Perhaps it is only in childhood that books have any deep influence on our lives. In later life we admire, we are entertained, we may modify some views we already hold, but we are more likely to find in books merely a confirmation of what is in our minds already: as in a love affair it is our own features that we see reflected flatteringly back.
But in childhood all books are books of divination, telling us about the future, and like the fortune teller who sees a long journey in the cards or death by water they influence the future. I suppose that is why books excite us so much. What do we ever get nowadays from reading to equal the excitement and the revelation in those first fourteen years….it is in those early years that I would look for the crisis, the moment when life took a new slant in its journey towards death.

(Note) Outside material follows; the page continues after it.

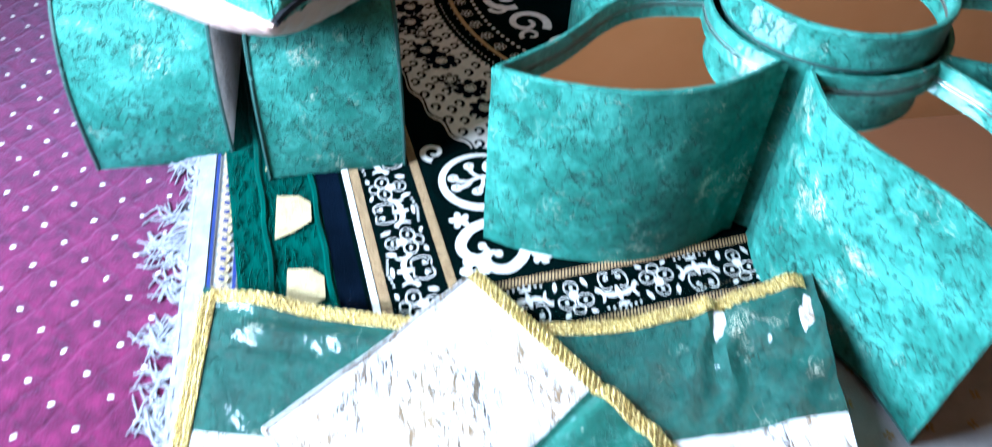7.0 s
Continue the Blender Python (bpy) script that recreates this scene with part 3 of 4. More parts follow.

As my posts here on Richard Wright’s Native Son and Toni Morrison’s writing in Sula would indicate, I’m inclined to disagree with Greene: I do think its possible for even adults to read books that they consider to have had a ‘deep influence on their lives.’

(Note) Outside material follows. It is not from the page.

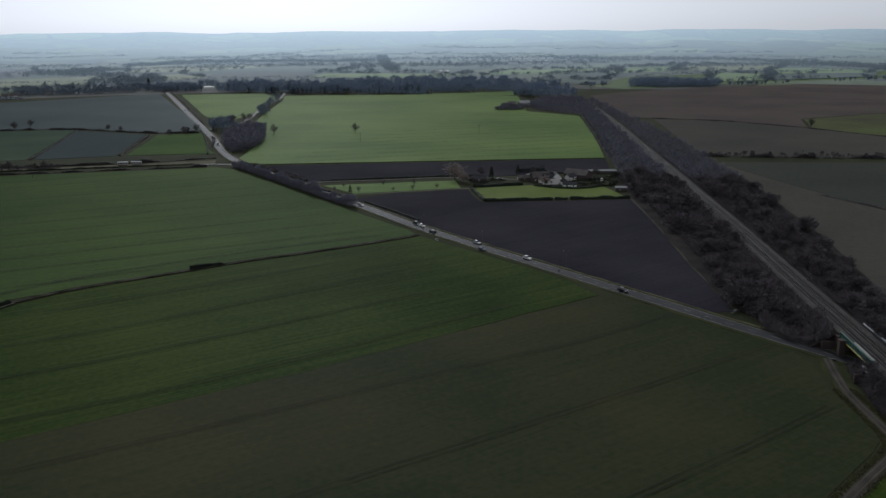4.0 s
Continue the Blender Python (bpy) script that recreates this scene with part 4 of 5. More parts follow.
# ---- cars ----
def car(x, y, turn, paint, label, long=4.4, tall=1.45, van=False):
    c = tagged(new("car"), label, "car", "cars on the road")
    c.matrix_basis = pose(x, y, 0.27, 0, 0, turn)
    L, W = long / 2, 0.9
    outline = [(-L, 0.35), (-L + 0.02, 0.85), (-L + 0.3, 0.98), (L * 0.45, 0.95), (L - 0.15, 0.78), (L, 0.6), (L, 0.35)]
    bm = bmesh.new()
    rings = []
    for s in (-W, W):
        rings.append([bm.verts.new((px, s, pz)) for px, pz in outline])
    n = len(outline)
    for i in range(n):
        bm.faces.new((rings[0][i], rings[0][(i + 1) % n], rings[1][(i + 1) % n], rings[1][i]))
    bm.faces.new(rings[0][::-1])
    bm.faces.new(rings[1])
    bmesh.ops.recalc_face_normals(bm, faces=bm.faces[:])
    bmesh.ops.bevel(bm, geom=bm.edges[:], offset=0.07, segments=2, affect="EDGES")
    part("body", bm, paint, c)
    cab = [(-L + (0.1 if van else 0.35), 0.94), (-L + (0.2 if van else 0.85), tall), (L * 0.12, tall), (L * 0.48, 0.93)]
    for nm, grow, mt in (("window_band", 0.0, GLASS), ("roof", 0.0, paint)):
        bm = bmesh.new()
        if nm == "window_band":
            r0 = [bm.verts.new((px, -W + 0.1 + (0.14 if pz > 1 else 0), pz)) for px, pz in cab]
            r1 = [bm.verts.new((px, W - 0.1 - (0.14 if pz > 1 else 0), pz)) for px, pz in cab]
            for i in range(4):
                bm.faces.new((r0[i], r0[(i + 1) % 4], r1[(i + 1) % 4], r1[i]))
            bm.faces.new(r0[::-1])
            bm.faces.new(r1)
            bmesh.ops.recalc_face_normals(bm, faces=bm.faces[:])
        else:
            box(bm, L * 0.12 - cab[1][0] + 0.1, 2 * W - 0.45, 0.06, (cab[1][0] + L * 0.12) / 2, 0, tall, 0, 0.02)
        part(nm, bm, mt, c)
    for sx in (-L * 0.6, L * 0.62):
        for sy in (-W + 0.08, W - 0.08):
            bm = bmesh.new()
            bmesh.ops.create_cone(bm, cap_ends=True, segments=14, radius1=0.33, radius2=0.33, depth=0.22, matrix=pose(sx, sy, 0.33, 90))
            wheel = part("wheel", bm, RUBBER, c)
            bm = bmesh.new()
            bmesh.ops.create_cone(bm, cap_ends=True, segments=10, radius1=0.2, radius2=0.2, depth=0.24, matrix=pose(sx, sy, 0.33, 90))
            part("rim", bm, TIN, wheel)
    for sy in (-0.62, 0.62):
        bm = bmesh.new()
        box(bm, 0.06, 0.34, 0.14, L, sy, 0.62, 0, 0.01)
        part("headlight", bm, LAMP_GLASS, c)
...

However, I think too, that I have a sense of what Greene is getting at. The ‘distance’–between one point of emotional and imaginative maturity and another–a childhood book helps you traverse is perhaps far greater than that any book read in adulthood could take you. The books we encounter in childhood find us having barely commenced many mental journeys; the first steps they help us take are often gigantic and accompanied by a kind of thrill we only rarely encounter in adult life. We are not yet jaded, not yet cynical. All of this is implied in the claims Greene makes above.

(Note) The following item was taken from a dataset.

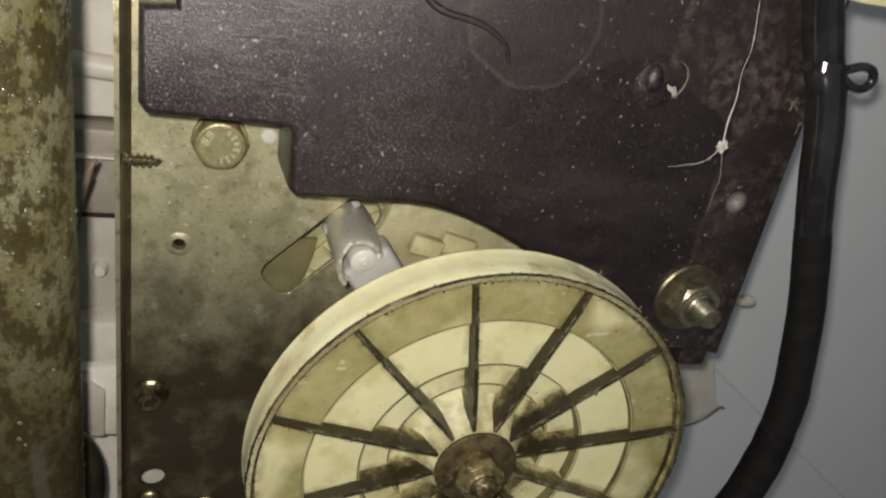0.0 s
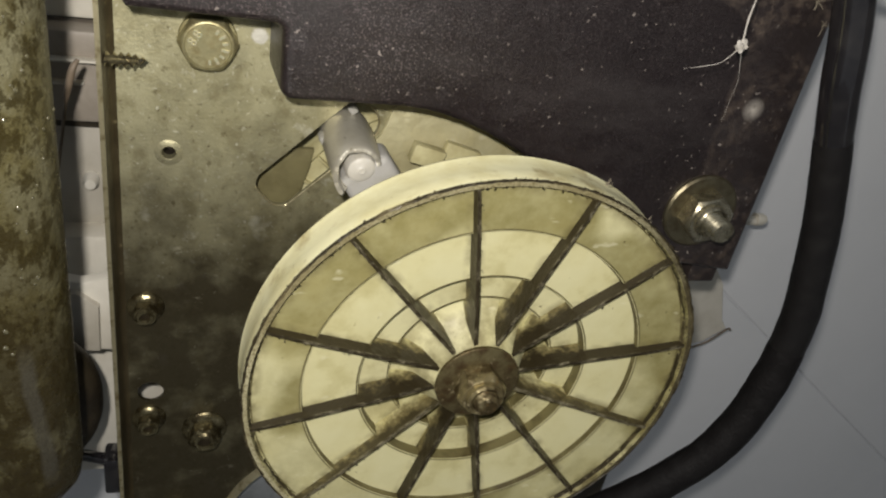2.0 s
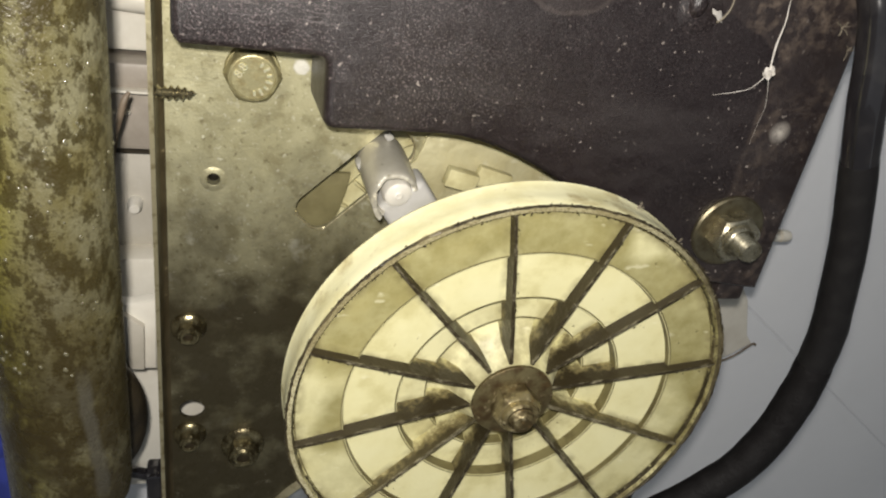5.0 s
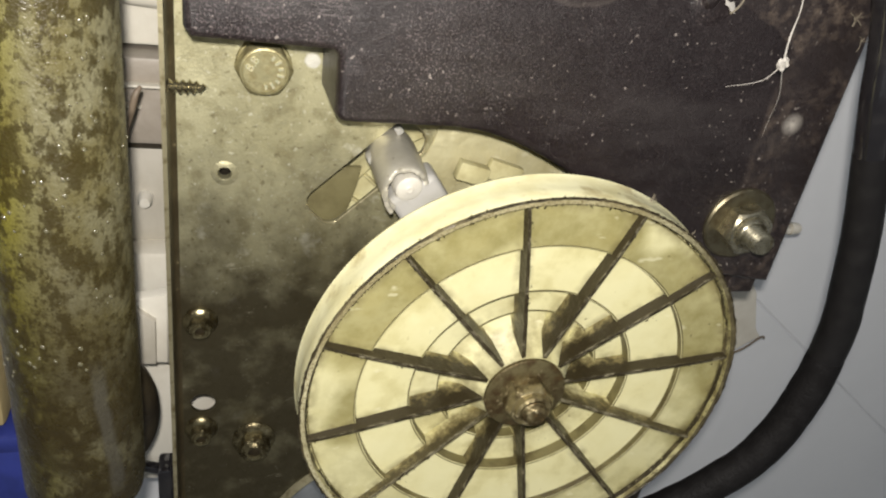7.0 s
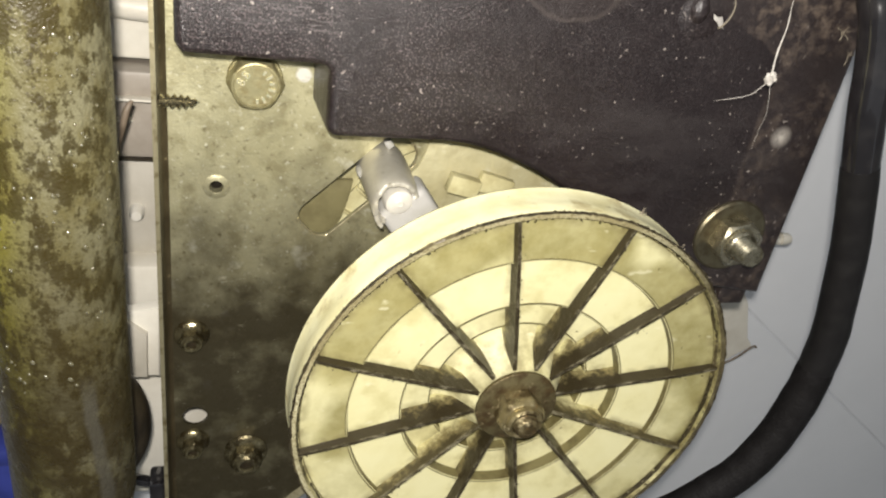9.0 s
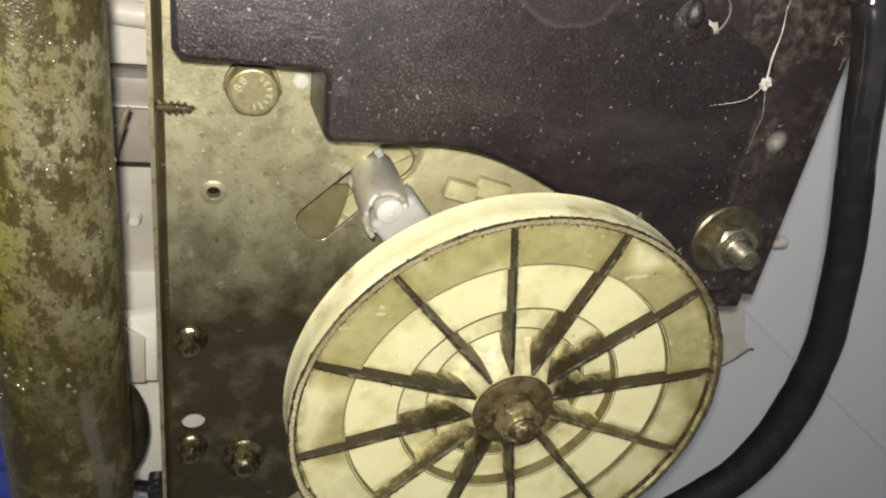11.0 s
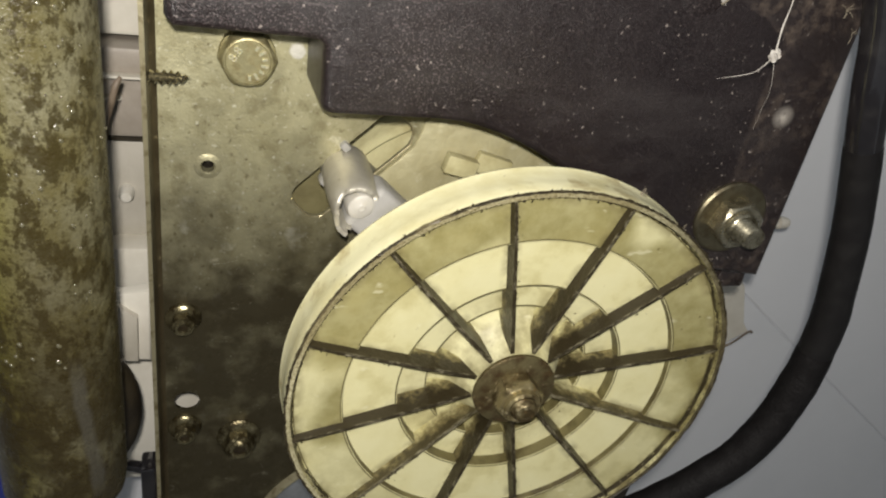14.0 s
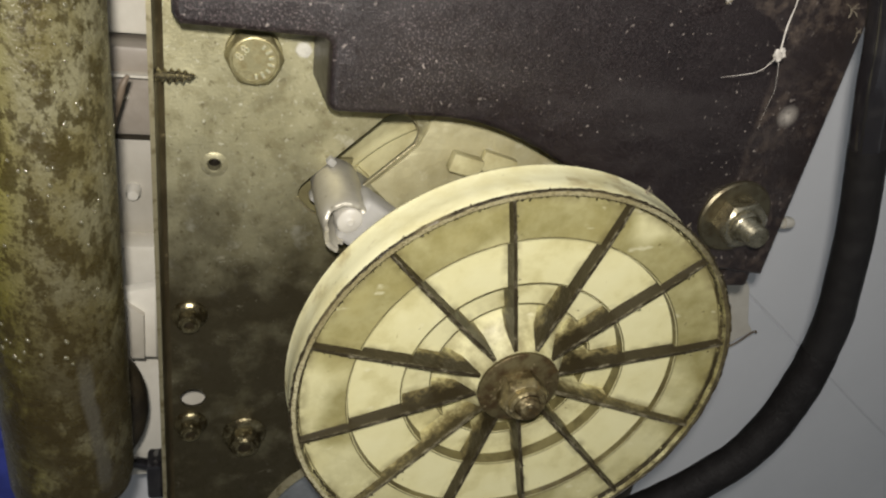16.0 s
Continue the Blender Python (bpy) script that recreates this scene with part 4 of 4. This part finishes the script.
def motor_side():
    m = thing("motor_bracket", (0.06, 0.01, -0.13), "dark steel motor bracket below the pulley", "bracket")
    part("bracket_plate", sheet([(-0.11, -0.09), (0.055, -0.09), (0.055, 0.005), (0.064, 0.048), (0.05, 0.075), (-0.005, 0.075), (-0.02, 0.02), (-0.11, 0.0)], [], 0.0, 0.02, 0.002, 2), DARK, m)
    b = thing("bracket_bolt", (0.0720, -0.0305, -0.1060), "plated stud with nut on the motor bracket", "bolt")
    part("stud", thread(0.0032, 0.0, 0.0405, 0.0012, 0.0005), NUT, b)
    part("nut", hexagon(0.0110, 0.018, 0.026, 8, 0.0008), NUT, b)
    g = thing("drum_end", (-0.026, 0.008, -0.128), "galvanised sheet-metal drum end behind the round opening", "drum")
    part("disc", revolve([(0, 0.0), (0.018, 0.0), (0.0195, -0.0012), (0.0215, -0.0012), (0.023, 0.0002), (0.040, 0.0006), (0.046, 0.003), (0.047, 0.04)], 72), GALV, g)
    s = thing("plastic_strap", (0.190, 0.0745, -0.075), "torn white plastic strap end", "strap")
    part("strap_body", sheet([(-0.04, -0.03), (0.004, -0.021), (0.017, -0.012), (0.012, -0.006), (0.003, 0.018), (-0.01, 0.035), (-0.04, 0.03)], [], -0.0012, 0.0012, 0.0004, 1), WHITE, s)
    part("strap_edge", tube([(-0.03, -0.002, -0.031), (0.003, -0.002, -0.0225), (0.0165, -0.002, -0.0120), (0.0195, -0.002, -0.0125)], 0.0006, 8, 4), BROWN, s)
    p = thing("plastic_peg", (0.178, 0.052, -0.004), "short white plastic peg beyond the cover edge", "peg")
    part("peg_tip", revolve([(0, -0.004), (0.0022, -0.0036), (0.0030, -0.002), (0.0032, 0.002)], 24), WHITE, p, m=pose(0, 0, 0, 0, 0, 90))
    part("peg_shank", tube([(-0.002, 0, -0.001), (-0.03, 0.0, 0.0), (-0.07, 0, 0.002)], 0.0022, 14, 4), WHITE, p)
    y = thing("end_stop", (0.108, -0.030, 0.151), "small yellowed plastic stop above the cable tie", "stop")
    part("stop_body", box((0.022, 0.012, 0.010), (0, 0, 0), 0.001), RIM, y)


motor_side()


# ---------------------------------------------------------------- what moves
def motions():
    lever = [(0.0, 0.0), (3.5, 0.1), (7.0, 0.5), (8.5, 0.7), (10.0, 1.6), (11.0, 3.0), (11.5, 4.0), (12.0, 6.6), (12.5, 8.3), (13.0, 9.7), (13.5, 11.8),
             (14.0, 12.8), (14.5, 14.5), (15.0, 17.2), (15.5, 19.0), (16.0, 19.6)]
    walk(LEVER, [(t, pose(0, 0, 0, 0, -a, 0)) for t, a in lever])
    wheel = [(0.0, 0.0), (7.0, 0.0), (13.3, 0.0), (13.7, 0.15), (14.0, 0.7), (14.5, 1.88), (15.0, 2.17), (15.5, 2.24), (16.0, 2.3)]
    walk(PULLEY_OB, [(t, pose(0, 0, 0, 0, -a, 0)) for t, a in wheel])


motions()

The reason a book read in adult life can have the ‘deep influence’ Greene speaks of is related to the childhood reading experience. We might grow up with our selves developed unevenly; we might find ourselves possessed of great accomplishment and maturity in one domain and yet utterly lacking in sophistication and edification in another. Our formative years might have been biased by particular sorts of influences that drove out yet others; we are, so to speak, only well done on one side. Pockets of callow superficiality lurk within us.
At these moments then, thanks to fortuitous discovery, we are set up for an encounter that is like our childhood reading: we find ourselves experiencing an epiphany of sorts, the same giddiness that so thrilled us as children comes upon us again. And we speak of our newly found intellectual companion in the same breathless fashion as we did of our teenage crushes.
So, I think focusing on chronological age is a mistake. As long as–thanks to previous immaturity–we bear the potential for radical growth within us, we will continue to experience these ‘books of divination.’ Adults can read books like children.